►
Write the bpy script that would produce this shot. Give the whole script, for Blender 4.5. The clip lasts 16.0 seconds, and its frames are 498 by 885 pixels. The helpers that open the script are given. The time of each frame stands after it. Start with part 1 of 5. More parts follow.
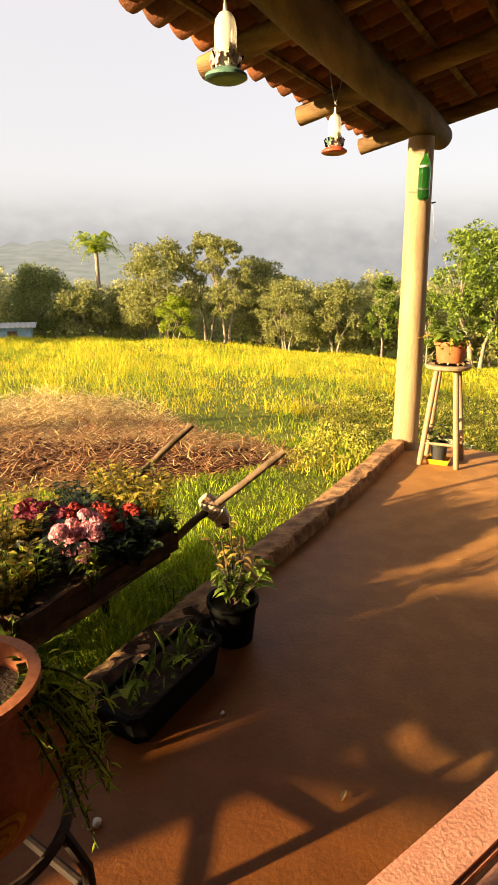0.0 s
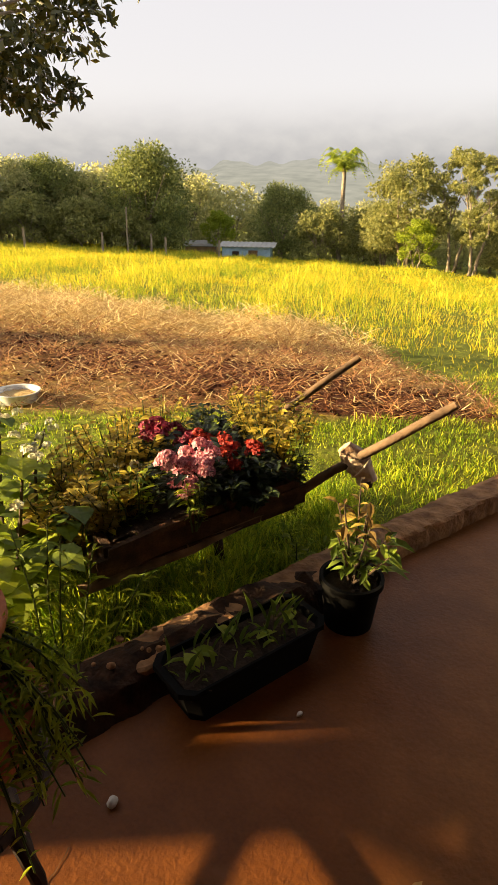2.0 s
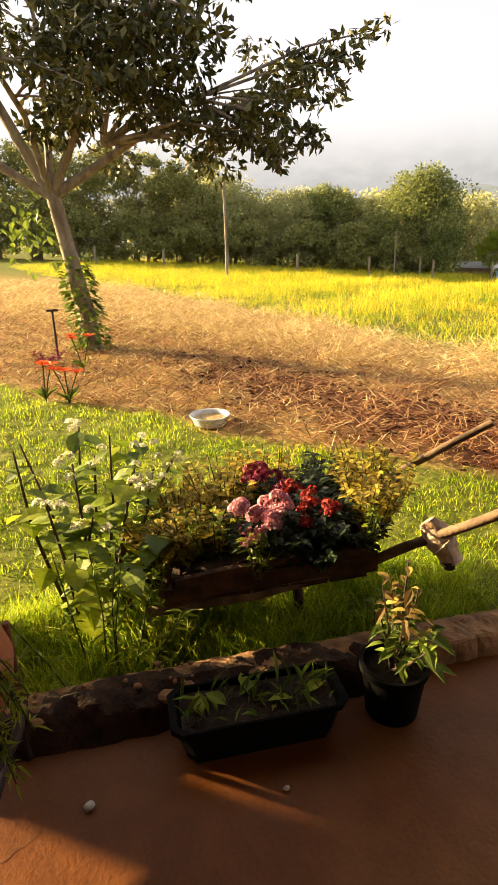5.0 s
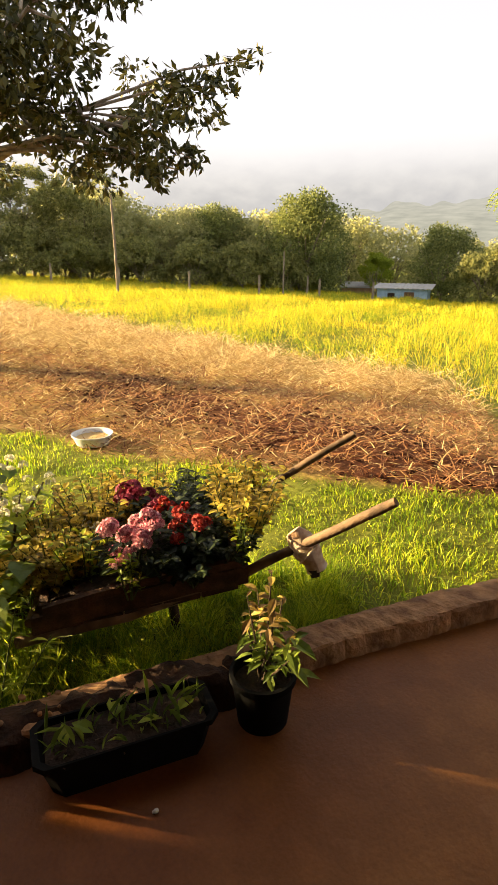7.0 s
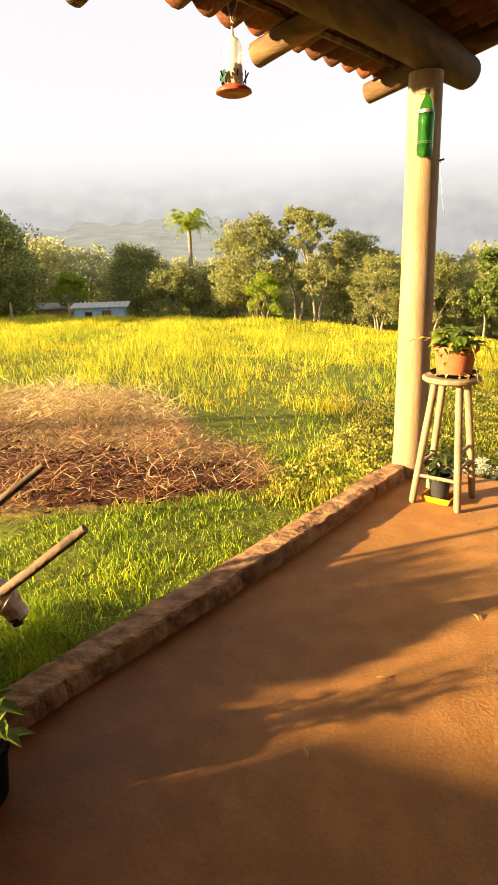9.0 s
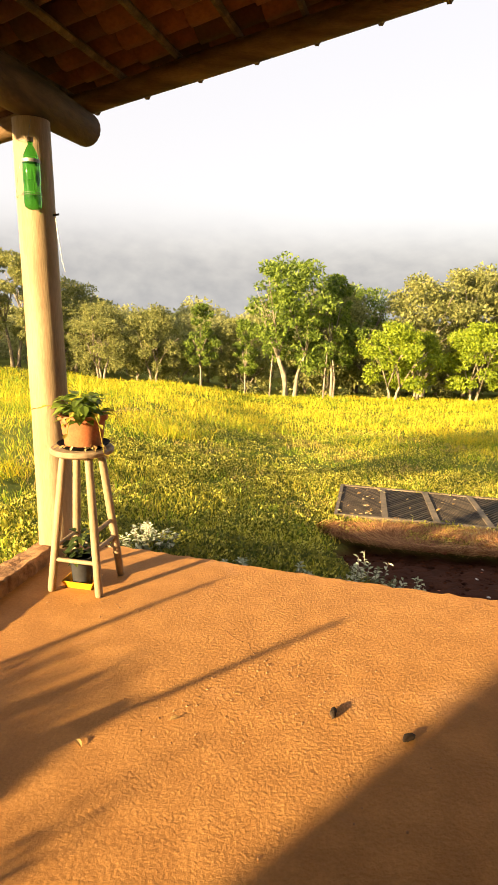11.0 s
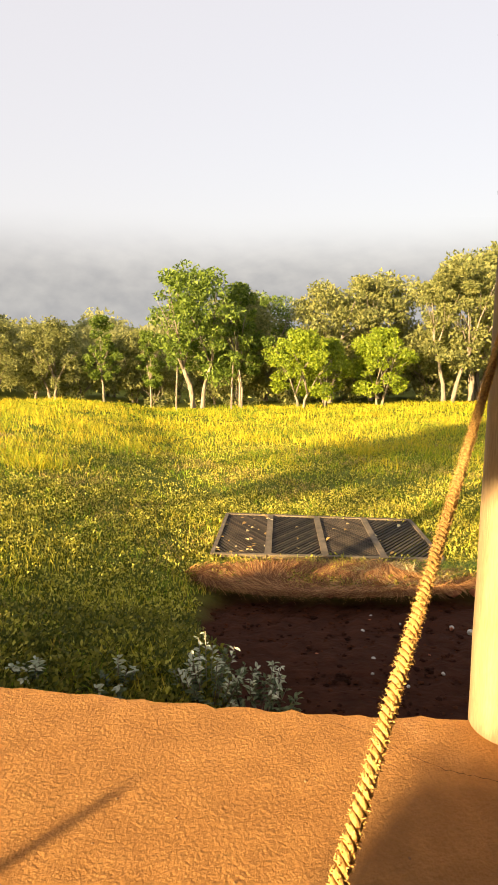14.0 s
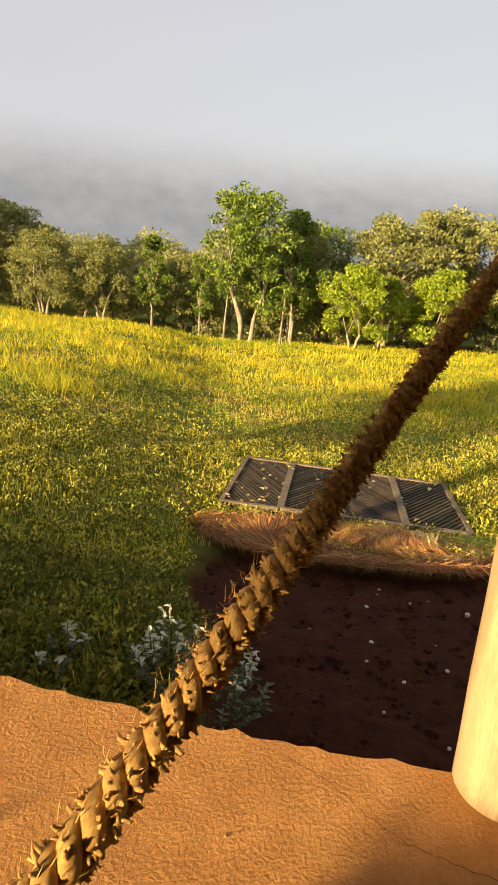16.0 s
◄
* _DIRECTIVE_:
All the lines above are to be given again exactly as they read, with the pictures removed.

* _WRITTEN RESPONSE_:
Write the bpy script that would produce this shot. Give the whole script, for Blender 4.5. The clip lasts 16.0 seconds, and its frames are 498 by 885 pixels. The helpers that open the script are given. The time of each frame stands after it. Start with part 1 of 5. More parts follow.
0.0 s
2.0 s
5.0 s
7.0 s
9.0 s
11.0 s
14.0 s
16.0 s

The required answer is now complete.